- [YOUR OBJECTIVE]:
Write out every line of the material as it stands, apart from the pictures.
+++ RAW DATA
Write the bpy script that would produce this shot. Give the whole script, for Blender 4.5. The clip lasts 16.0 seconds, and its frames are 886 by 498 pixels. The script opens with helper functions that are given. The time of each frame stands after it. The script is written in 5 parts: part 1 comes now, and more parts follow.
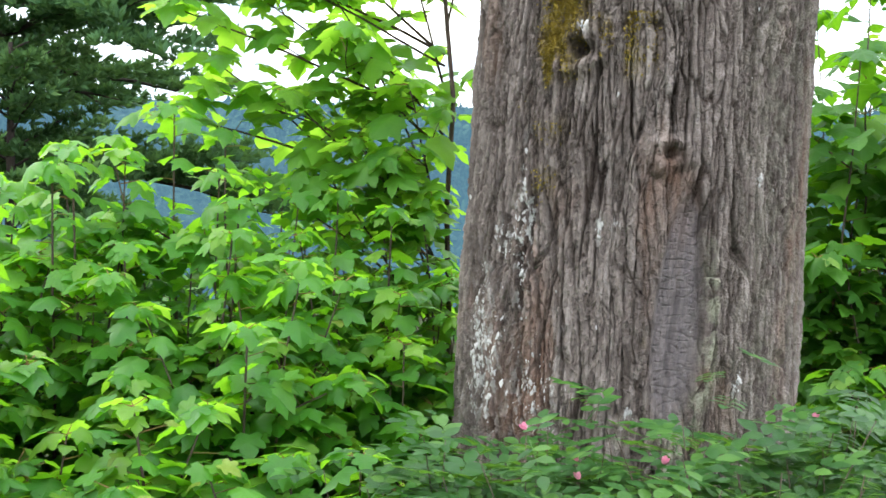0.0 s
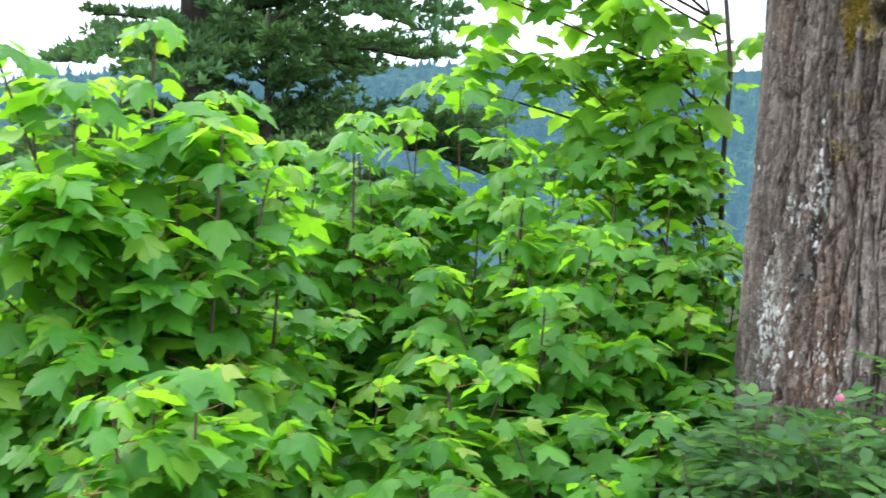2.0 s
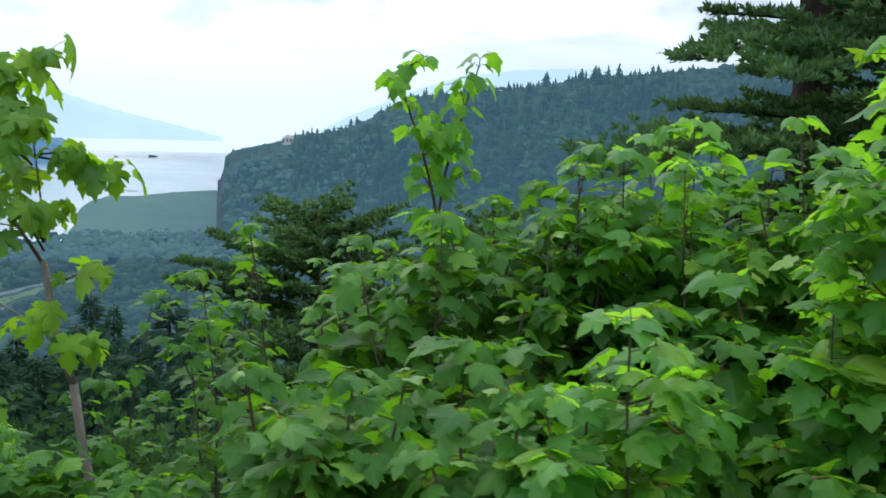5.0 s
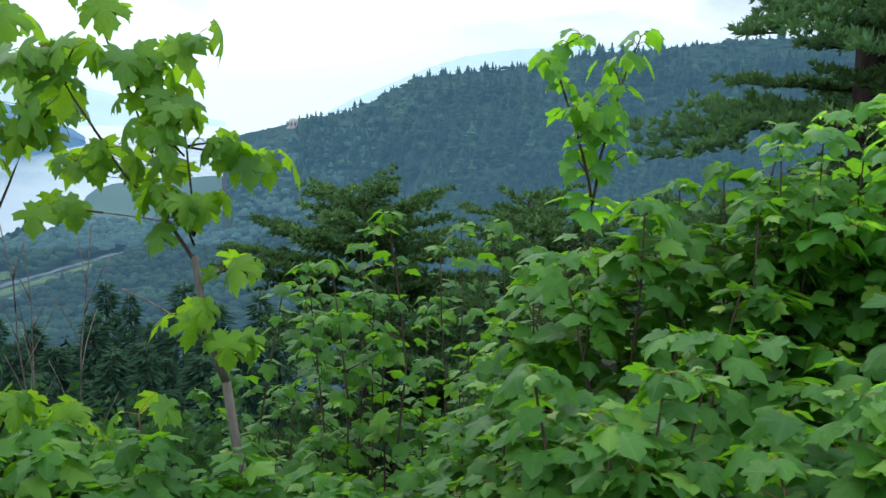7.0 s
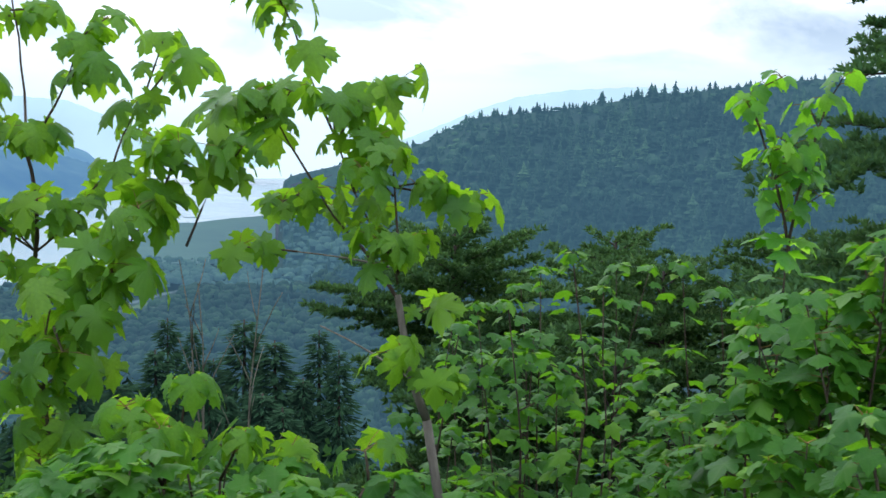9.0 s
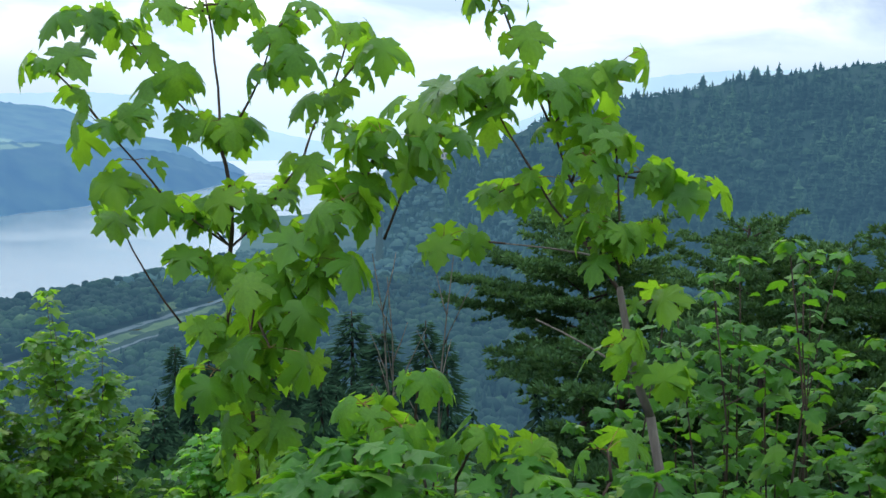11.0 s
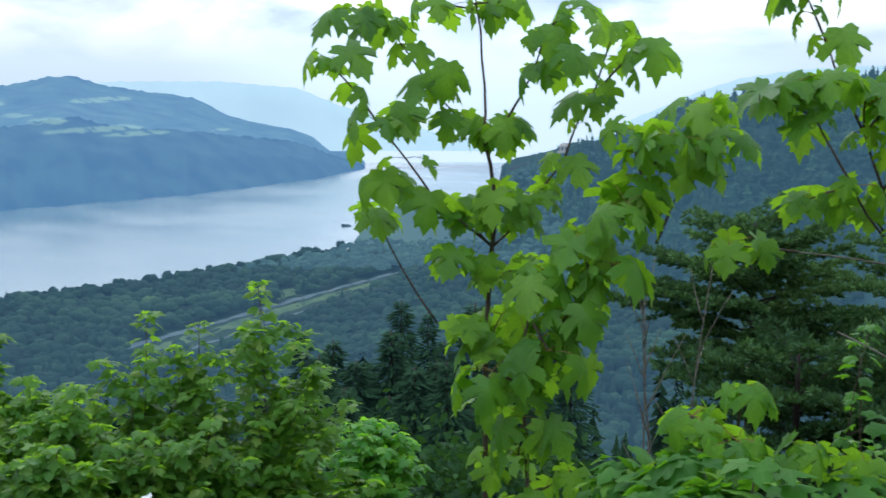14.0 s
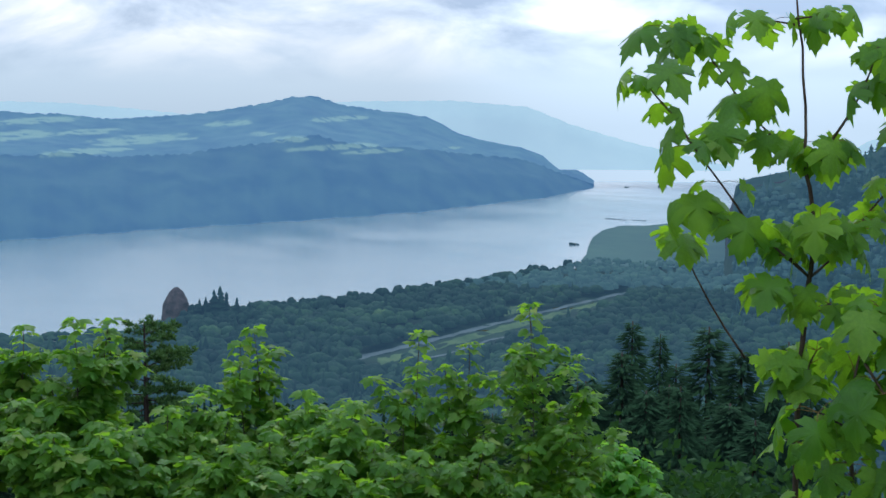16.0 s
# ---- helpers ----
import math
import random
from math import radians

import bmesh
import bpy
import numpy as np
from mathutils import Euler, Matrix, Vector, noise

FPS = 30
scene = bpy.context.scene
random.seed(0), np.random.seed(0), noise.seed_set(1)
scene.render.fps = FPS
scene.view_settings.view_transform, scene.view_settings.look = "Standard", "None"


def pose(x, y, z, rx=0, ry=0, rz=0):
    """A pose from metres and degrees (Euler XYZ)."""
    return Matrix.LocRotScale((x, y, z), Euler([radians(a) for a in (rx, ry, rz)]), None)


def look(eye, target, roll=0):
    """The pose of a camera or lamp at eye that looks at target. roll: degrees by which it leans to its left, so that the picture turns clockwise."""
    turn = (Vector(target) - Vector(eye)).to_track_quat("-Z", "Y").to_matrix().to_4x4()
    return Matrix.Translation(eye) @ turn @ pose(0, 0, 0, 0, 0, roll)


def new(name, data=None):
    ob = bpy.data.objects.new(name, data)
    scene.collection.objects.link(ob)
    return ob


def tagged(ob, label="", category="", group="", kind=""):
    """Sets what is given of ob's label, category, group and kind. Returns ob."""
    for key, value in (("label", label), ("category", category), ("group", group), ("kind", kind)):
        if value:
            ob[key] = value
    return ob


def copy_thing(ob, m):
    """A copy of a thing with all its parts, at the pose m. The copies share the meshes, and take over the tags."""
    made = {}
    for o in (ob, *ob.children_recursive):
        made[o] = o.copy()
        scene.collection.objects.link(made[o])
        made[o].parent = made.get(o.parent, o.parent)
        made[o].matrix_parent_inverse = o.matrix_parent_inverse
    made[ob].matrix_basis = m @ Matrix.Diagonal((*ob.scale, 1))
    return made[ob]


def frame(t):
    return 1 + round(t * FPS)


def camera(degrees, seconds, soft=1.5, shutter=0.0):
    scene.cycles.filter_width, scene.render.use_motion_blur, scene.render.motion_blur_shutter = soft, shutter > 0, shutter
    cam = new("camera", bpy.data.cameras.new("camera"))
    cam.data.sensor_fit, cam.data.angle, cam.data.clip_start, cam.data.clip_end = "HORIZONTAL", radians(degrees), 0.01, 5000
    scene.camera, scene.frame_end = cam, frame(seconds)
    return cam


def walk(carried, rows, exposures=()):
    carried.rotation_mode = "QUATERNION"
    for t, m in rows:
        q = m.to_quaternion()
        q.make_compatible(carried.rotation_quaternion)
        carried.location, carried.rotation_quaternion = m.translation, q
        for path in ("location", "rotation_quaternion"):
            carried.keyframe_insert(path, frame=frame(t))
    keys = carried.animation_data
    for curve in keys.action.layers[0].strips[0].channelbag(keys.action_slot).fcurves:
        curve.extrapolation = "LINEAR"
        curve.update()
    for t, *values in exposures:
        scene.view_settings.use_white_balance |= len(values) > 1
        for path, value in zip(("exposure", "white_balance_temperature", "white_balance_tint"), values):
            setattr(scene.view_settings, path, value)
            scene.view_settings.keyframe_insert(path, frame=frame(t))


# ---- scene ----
++++++
- [REPLY]:
Write the bpy script that would produce this shot. Give the whole script, for Blender 4.5. The clip lasts 16.0 seconds, and its frames are 886 by 498 pixels. The script opens with helper functions that are given. The time of each frame stands after it. The script is written in 5 parts: part 1 comes now, and more parts follow.
0.0 s
2.0 s
5.0 s
7.0 s
9.0 s
11.0 s
14.0 s
16.0 s
# ---- helpers ----
import math
import random
from math import radians

import bmesh
import bpy
import numpy as np
from mathutils import Euler, Matrix, Vector, noise

FPS = 30
scene = bpy.context.scene
random.seed(0), np.random.seed(0), noise.seed_set(1)
scene.render.fps = FPS
scene.view_settings.view_transform, scene.view_settings.look = "Standard", "None"


def pose(x, y, z, rx=0, ry=0, rz=0):
    """A pose from metres and degrees (Euler XYZ)."""
    return Matrix.LocRotScale((x, y, z), Euler([radians(a) for a in (rx, ry, rz)]), None)


def look(eye, target, roll=0):
    """The pose of a camera or lamp at eye that looks at target. roll: degrees by which it leans to its left, so that the picture turns clockwise."""
    turn = (Vector(target) - Vector(eye)).to_track_quat("-Z", "Y").to_matrix().to_4x4()
    return Matrix.Translation(eye) @ turn @ pose(0, 0, 0, 0, 0, roll)


def new(name, data=None):
    ob = bpy.data.objects.new(name, data)
    scene.collection.objects.link(ob)
    return ob


def tagged(ob, label="", category="", group="", kind=""):
    """Sets what is given of ob's label, category, group and kind. Returns ob."""
    for key, value in (("label", label), ("category", category), ("group", group), ("kind", kind)):
        if value:
            ob[key] = value
    return ob


def copy_thing(ob, m):
    """A copy of a thing with all its parts, at the pose m. The copies share the meshes, and take over the tags."""
    made = {}
    for o in (ob, *ob.children_recursive):
        made[o] = o.copy()
        scene.collection.objects.link(made[o])
        made[o].parent = made.get(o.parent, o.parent)
        made[o].matrix_parent_inverse = o.matrix_parent_inverse
    made[ob].matrix_basis = m @ Matrix.Diagonal((*ob.scale, 1))
    return made[ob]


def frame(t):
    return 1 + round(t * FPS)


def camera(degrees, seconds, soft=1.5, shutter=0.0):
    scene.cycles.filter_width, scene.render.use_motion_blur, scene.render.motion_blur_shutter = soft, shutter > 0, shutter
    cam = new("camera", bpy.data.cameras.new("camera"))
    cam.data.sensor_fit, cam.data.angle, cam.data.clip_start, cam.data.clip_end = "HORIZONTAL", radians(degrees), 0.01, 5000
    scene.camera, scene.frame_end = cam, frame(seconds)
    return cam


def walk(carried, rows, exposures=()):
    carried.rotation_mode = "QUATERNION"
    for t, m in rows:
        q = m.to_quaternion()
        q.make_compatible(carried.rotation_quaternion)
        carried.location, carried.rotation_quaternion = m.translation, q
        for path in ("location", "rotation_quaternion"):
            carried.keyframe_insert(path, frame=frame(t))
    keys = carried.animation_data
    for curve in keys.action.layers[0].strips[0].channelbag(keys.action_slot).fcurves:
        curve.extrapolation = "LINEAR"
        curve.update()
    for t, *values in exposures:
        scene.view_settings.use_white_balance |= len(values) > 1
        for path, value in zip(("exposure", "white_balance_temperature", "white_balance_tint"), values):
            setattr(scene.view_settings, path, value)
            scene.view_settings.keyframe_insert(path, frame=frame(t))


# ---- scene ----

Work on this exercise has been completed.